As the gym echoed with 200+ fourth graders collecting their thoughts to begin the question/answer time following a blindness/guide dog presentation I had just concluded, I heard the principal call upon the first questioner. A computerized voice rang out to my right, not asking a question but thanking me for coming and complimenting me for the message I had shared. My heart jumped into my throat as I realized that the child communicating the question through a talking computer was nonverbal and likely had severe disabilities. I had not known that this child was in my audience, but his compliment moved me deeply as it apparently did the larger audience too, given the stillness that settled in among the previously animated nine and ten-year-olds.
Right afterward, the voice of an adult woman inserted itself, telling me that the boy with the computer also had a question. I sat silently, stroking Nacho's forehead and waiting to hear what the child would ask.

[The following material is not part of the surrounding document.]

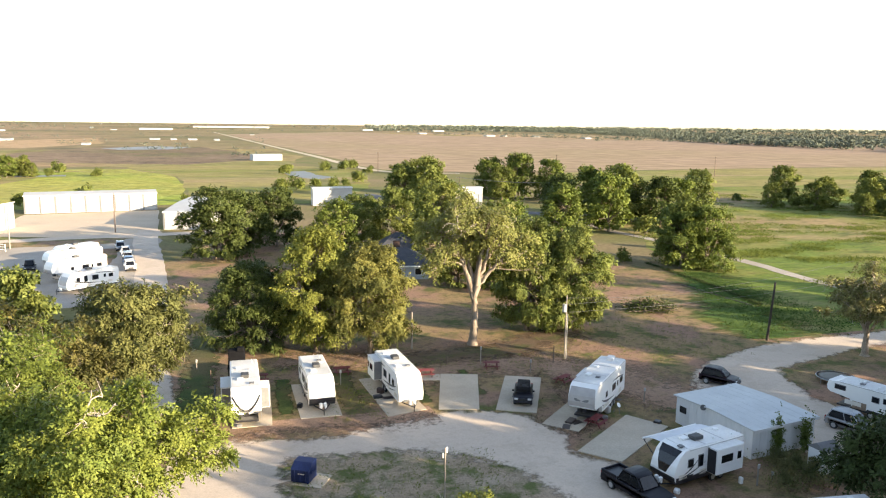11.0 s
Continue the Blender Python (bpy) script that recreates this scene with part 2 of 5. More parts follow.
M["white"] = mat("white_gelcoat", (0.780, 0.780, 0.760), (0.734, 0.734, 0.708), 0.35, 0.35, spec=0.5)
M["roofwhite"] = mat("white_rubber_roof", (0.702, 0.697, 0.671), (0.640, 0.634, 0.608), 0.6, 0.6, fine=5.0, fcon=0.08, c3=(0.48, 0.47, 0.445))
M["rooftan"] = mat("tan_rubber_roof", (0.40, 0.365, 0.34), (0.34, 0.31, 0.29), 0.6, 0.7, fine=5.0, fcon=0.1)
M["cream"] = mat("cream_gelcoat", (0.66, 0.62, 0.55), (0.60, 0.56, 0.49), 0.7, 0.4)
M["silver"] = mat("silver_gelcoat", (0.403, 0.384, 0.370), (0.325, 0.312, 0.299), 0.9, 0.35, spec=0.5)
M["greyp"] = mat("grey_plastic", (0.17, 0.17, 0.17), (0.13, 0.13, 0.13), 3.0, 0.6)
M["acgrey"] = mat("dark_grey_plastic", (0.07, 0.07, 0.07), (0.05, 0.05, 0.05), 3.0, 0.6)
M["tanroad"] = mat("pale_dirt_road", (0.46, 0.38, 0.27), (0.40, 0.33, 0.235), 0.1, 0.95, fine=0.6)
M["black"] = mat("black_gelcoat", (0.018, 0.018, 0.021), (0.026, 0.025, 0.028), 2.0, 0.35)
M["brownblack"] = mat("dark_brown_trim", (0.045, 0.028, 0.024), (0.035, 0.022, 0.02), 2.0, 0.4)
M["navy"] = mat("dark_blue_side", (0.028, 0.034, 0.075), (0.022, 0.026, 0.055), 1.0, 0.35)
M["glass"] = mat("dark_window_glass", (0.008, 0.009, 0.012), (0.012, 0.014, 0.018), 1.0, 0.12, spec=0.35)
M["screen"] = mat("windshield_shade", (0.30, 0.42, 0.38), (0.22, 0.33, 0.30), 0.8, 0.15, spec=0.7)
M["rubber"] = mat("tyre_rubber", (0.022, 0.022, 0.022), (0.03, 0.03, 0.03), 6.0, 0.85)
M["matblack"] = mat("matt_black_cover", (0.006, 0.006, 0.007), (0.009, 0.009, 0.01), 2.0, 0.9, spec=0.08)
M["chrome"] = mat("chrome", (0.7, 0.7, 0.72), (0.6, 0.6, 0.62), 3.0, 0.2, metal=1.0)
M["steel"] = mat("galvanized_steel", (0.42, 0.43, 0.44), (0.34, 0.35, 0.36), 2.0, 0.45, metal=0.4)
M["shedwall"] = mat("pale_metal_siding", (0.661, 0.667, 0.661), (0.593, 0.598, 0.593), 0.6, 0.5, fine=4.0, fcon=0.07, stretch=(1, 1, 0.2))
M["shedroof"] = mat("galvanized_roof", (0.50, 0.515, 0.51), (0.44, 0.455, 0.455), 0.5, 0.5, fine=4.0, fcon=0.06, c3=(0.46, 0.47, 0.465), metal=0.1)
M["whitemetal"] = mat("white_metal_siding", (0.39, 0.385, 0.375), (0.345, 0.34, 0.33), 0.2, 0.6, fine=2.0, fcon=0.06)
M["wood"] = mat("weathered_wood", (0.28, 0.21, 0.15), (0.20, 0.15, 0.105), 2.0, 0.85, fine=14.0, bump=0.3, stretch=(1, 1, 0.2))
M["polewood"] = mat("creosote_pole", (0.15, 0.11, 0.085), (0.10, 0.075, 0.06), 2.0, 0.9, fine=12.0, stretch=(1, 1, 0.15))
M["darkpole"] = mat("tarred_pole", (0.045, 0.034, 0.028), (0.03, 0.023, 0.02), 2.0, 0.9, fine=12.0, stretch=(1, 1, 0.15))
M["palewood"] = mat("grey_pole", (0.30, 0.262, 0.225), (0.235, 0.205, 0.175), 2.0, 0.9, fine=12.0, stretch=(1, 1, 0.15))
M["redpaint"] = mat("red_paint", (0.17, 0.028, 0.032), (0.12, 0.024, 0.024), 2.0, 0.6, fine=10.0)
M["blue"] = mat("dark_blue_paint", (0.010, 0.020, 0.078), (0.008, 0.014, 0.05), 1.2, 0.5, fine=8.0, spec=0.2)
M["brick"] = mat("red_brick", (0.27, 0.085, 0.06), (0.21, 0.07, 0.05), 1.5, 0.9, fine=8.0)
M["shingle"] = mat("blue_grey_shingles", (0.066, 0.068, 0.078), (0.046, 0.048, 0.056), 0.8, 0.9, fine=8.0)
M["palehouse"] = mat("pale_siding", (0.40, 0.43, 0.47), (0.35, 0.375, 0.41), 0.6, 0.7)
M["metalroof"] = mat("tan_metal_roof", (0.56, 0.51, 0.45), (0.50, 0.45, 0.40), 0.4, 0.5)
M["carblack"] = mat("black_car_paint", (0.008, 0.008, 0.012), (0.012, 0.011, 0.015), 1.0, 0.3, spec=0.22)
M["carmaroon"] = mat("dark_maroon_paint", (0.014, 0.008, 0.012), (0.010, 0.007, 0.010), 1.0, 0.3, spec=0.22)
M["carsilver"] = mat("silver_car_paint", (0.36, 0.37, 0.38), (0.30, 0.31, 0.32), 1.0, 0.25, metal=0.5)
M["carwhite"] = mat("white_car_paint", (0.75, 0.75, 0.75), (0.7, 0.7, 0.7), 1.0, 0.25)
M["carblue"] = mat("blue_car_paint", (0.10, 0.17, 0.30), (0.08, 0.14, 0.25), 1.0, 0.25)
M["lamp"] = mat("lamp_lens", (0.6, 0.6, 0.58), (0.5, 0.5, 0.48), 2.0, 0.15)
M["redlens"] = mat("red_lens", (0.3, 0.02, 0.02), (0.25, 0.02, 0.02), 2.0, 0.2)
M["teal"] = mat("teal_vent_cover", (0.13, 0.30, 0.26), (0.10, 0.24, 0.21), 2.0, 0.4)
M["tarp"] = mat("maroon_cover", (0.10, 0.025, 0.05), (0.07, 0.02, 0.035), 1.5, 0.7)
M["awning"] = mat("grey_white_awning", (0.605, 0.616, 0.638), (0.528, 0.539, 0.561), 0.8, 0.6)
M["yellow"] = mat("yellow_green_paint", (0.45, 0.42, 0.06), (0.38, 0.36, 0.05), 1.0, 0.5)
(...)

Then it happened. I crashed into one of the moments I will never ever forget in this year of service as 2015 Indiana Teacher of the Year. While most of these breathtaking moments had tended to come up with no notice, this one leapt above all others in prominence and profundity. Maybe because of the computerized voice, maybe because I didn't know a special needs child had been listening to me speak, maybe because this was in my old hometown and was thus already emotionally charged, maybe because March is Disability Awareness Month. Whatever the reasons, I can relive each second of what unfolded as if it were happening right now, again and again.

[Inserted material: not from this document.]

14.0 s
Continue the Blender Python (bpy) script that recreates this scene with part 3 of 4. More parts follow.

The nonverbal boy, voicing his inquiry through a robotic speech synthesizer, asked me, "Does it ever get so difficult that you want to give up?"
With tears choking my voice and flooding my eyes, the room emptied to only me and this little boy: not literally, but in every other way that matters. I knew his question arose from a place of struggle, isolation, frustration, sorrow, loneliness, dreaming, immense effort, longing to do things without having to employ such immense effort every single time, friendlessness, wishes, hopes, devastation, unspoken guilt for what his loved ones had to face that they never anticipated, desire to be just like everyone else for once, exhaustion for having to work twice as hard to do even the simplest things and sometimes not even getting close to succeeding. I knew all of this, because in spite of my blessed life that often seems kissed by unwarranted stardust and sparkles, I too carry those very same pervasive realities.
As I stumbled through my tears to answer him, I was aware of an incredible internal pressure squeezing out my words. This little boy did not need to hear a glib, "Yes, but you can do anything you set your mind to doing," or "Sure, but keep up the fight," or "of course, but it always works out." The common word that I was determined to leave out of my answer? "But." That little conjunction for this little boy would minimize his journey. I needed not to be the fixer in this conversation...I needed to be the fellow-traveler. I needed to realize that sometimes, "I understand" is what is needed, not a solution or a formulaic dismissal of his heart's honest cry.
It doesn't matter what I said to him. It doesn't matter what pieces of his story I put together later when talking to school personnel about the moment. It doesn't matter whether his family ever contacts me after they receive the business card I left with the principal for them. What matters is this. During March of 2016, Disability Awareness Month, I was brought face-to-face with a child whose life will never be easy. He in his courage forced me to remember that my own life has not been easy. The stories of so many are not easy...whose story is? I refuse, however, to dishonor his story and my story and the other stories of those with disabilities by cleaning up the jagged edges of our stories with a litany of "but" "but" "but." Absolutely, I refuse to wallow in that jagged debris, just like that little boy isn't wallowing, but he in his innocence and youth and transparency is the one who had the courage to touch those sharp edges and say to me in front of hundreds of peers, "Sometimes it hurts, doesn't it?"
Yes, little boy with the computerized voice. Sometimes it hurts. And (not "but") you did more for Disability Awareness Month in that one honest question than you can ever imagine. "I understand," and I thank you for understanding my story too. May our understanding walk both of us forward, a bit further away from those jagged edges, perhaps side-by-side, hand-in-hand.